- What you have to do -
Your task is to transcribe all of the data below exactly, omitting the images.

- Data lines -
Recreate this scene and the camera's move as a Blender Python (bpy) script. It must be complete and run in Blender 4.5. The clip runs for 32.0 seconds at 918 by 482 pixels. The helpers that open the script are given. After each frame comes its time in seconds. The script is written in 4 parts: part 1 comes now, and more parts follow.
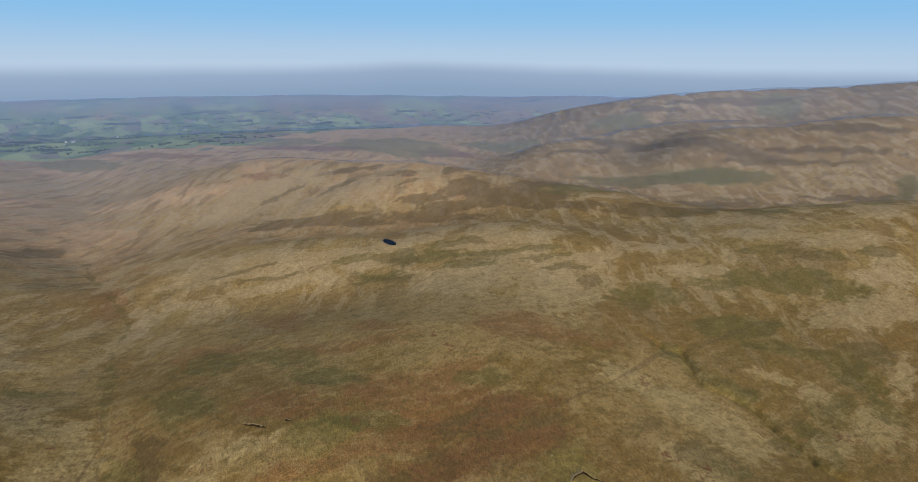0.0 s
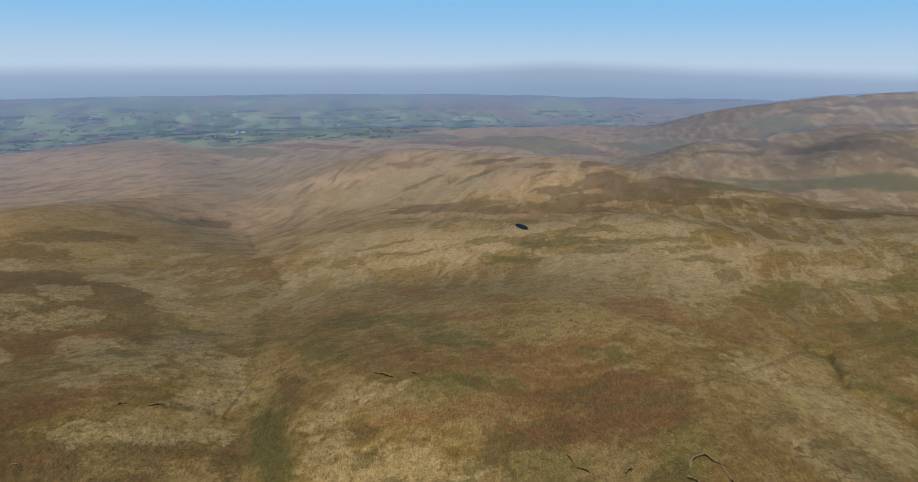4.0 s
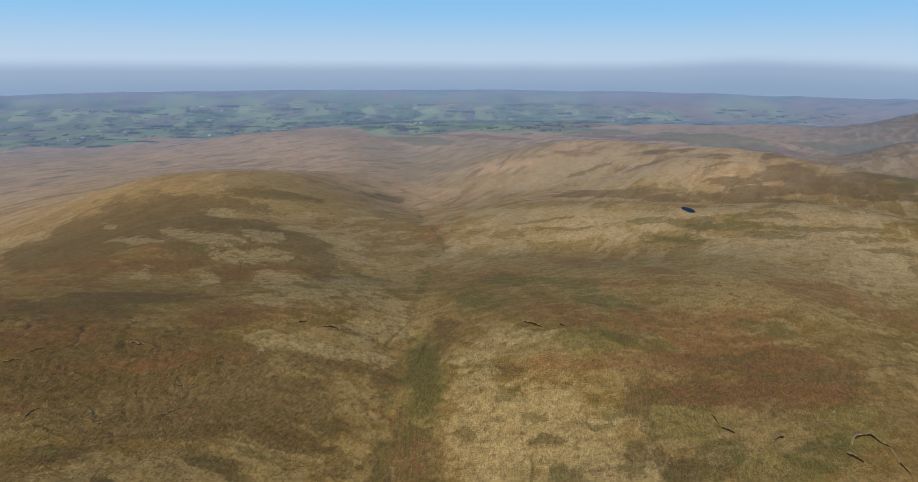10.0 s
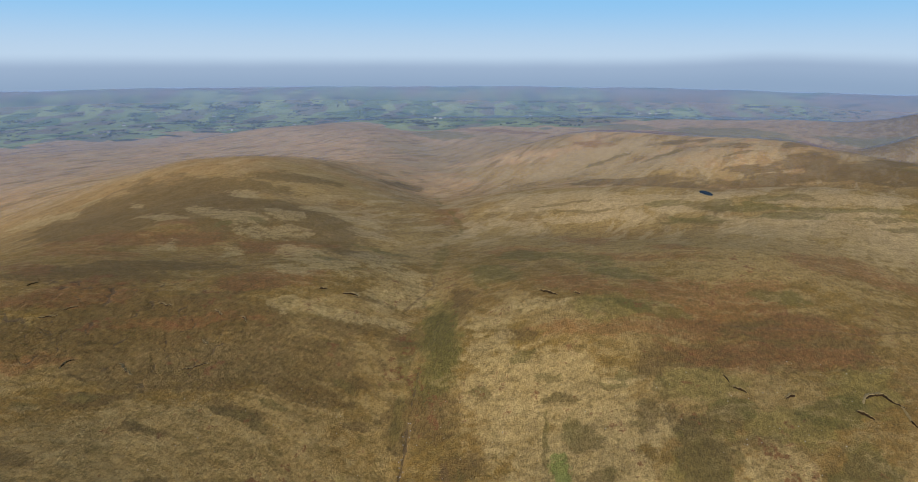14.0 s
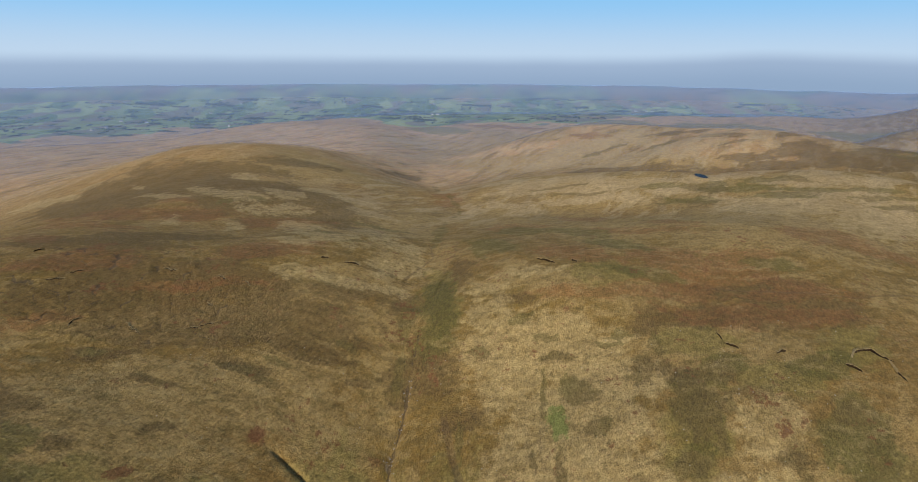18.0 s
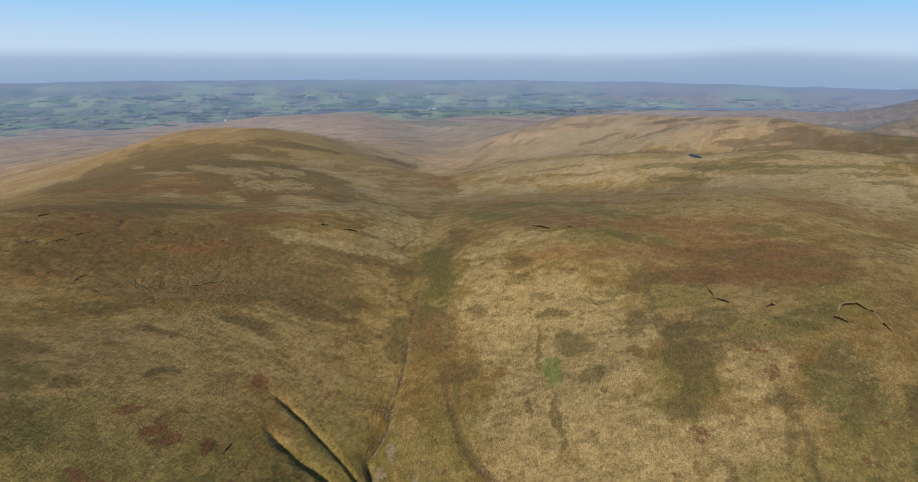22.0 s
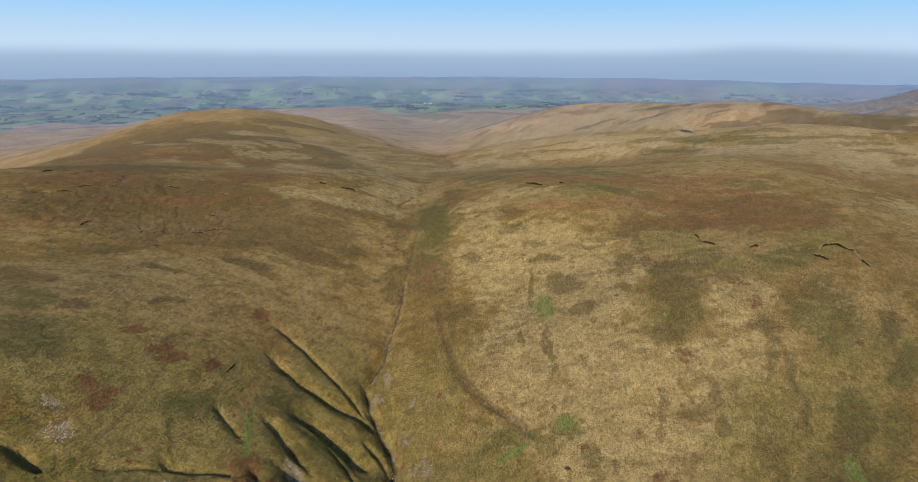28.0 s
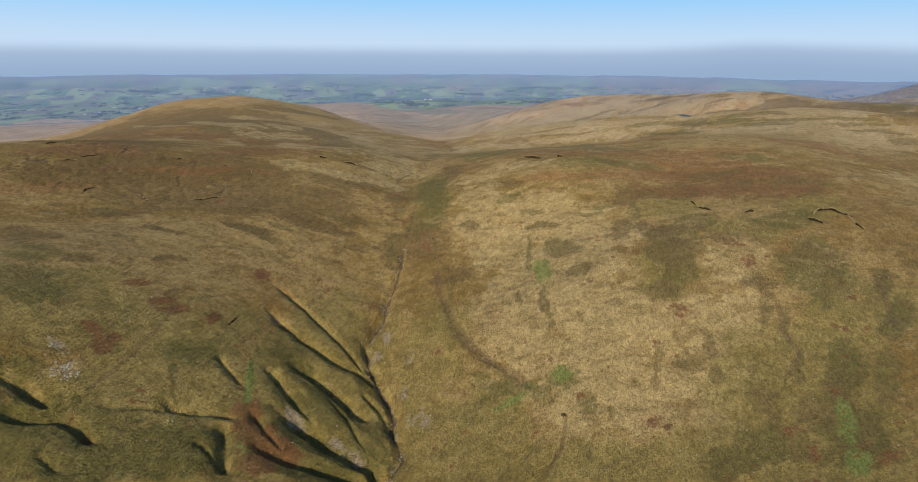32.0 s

- Answer to the problem -
Recreate this scene and the camera's move as a Blender Python (bpy) script. It must be complete and run in Blender 4.5. The clip runs for 32.0 seconds at 918 by 482 pixels. The helpers that open the script are given. After each frame comes its time in seconds. The script is written in 4 parts: part 1 comes now, and more parts follow.
0.0 s
4.0 s
10.0 s
14.0 s
18.0 s
22.0 s
28.0 s
32.0 s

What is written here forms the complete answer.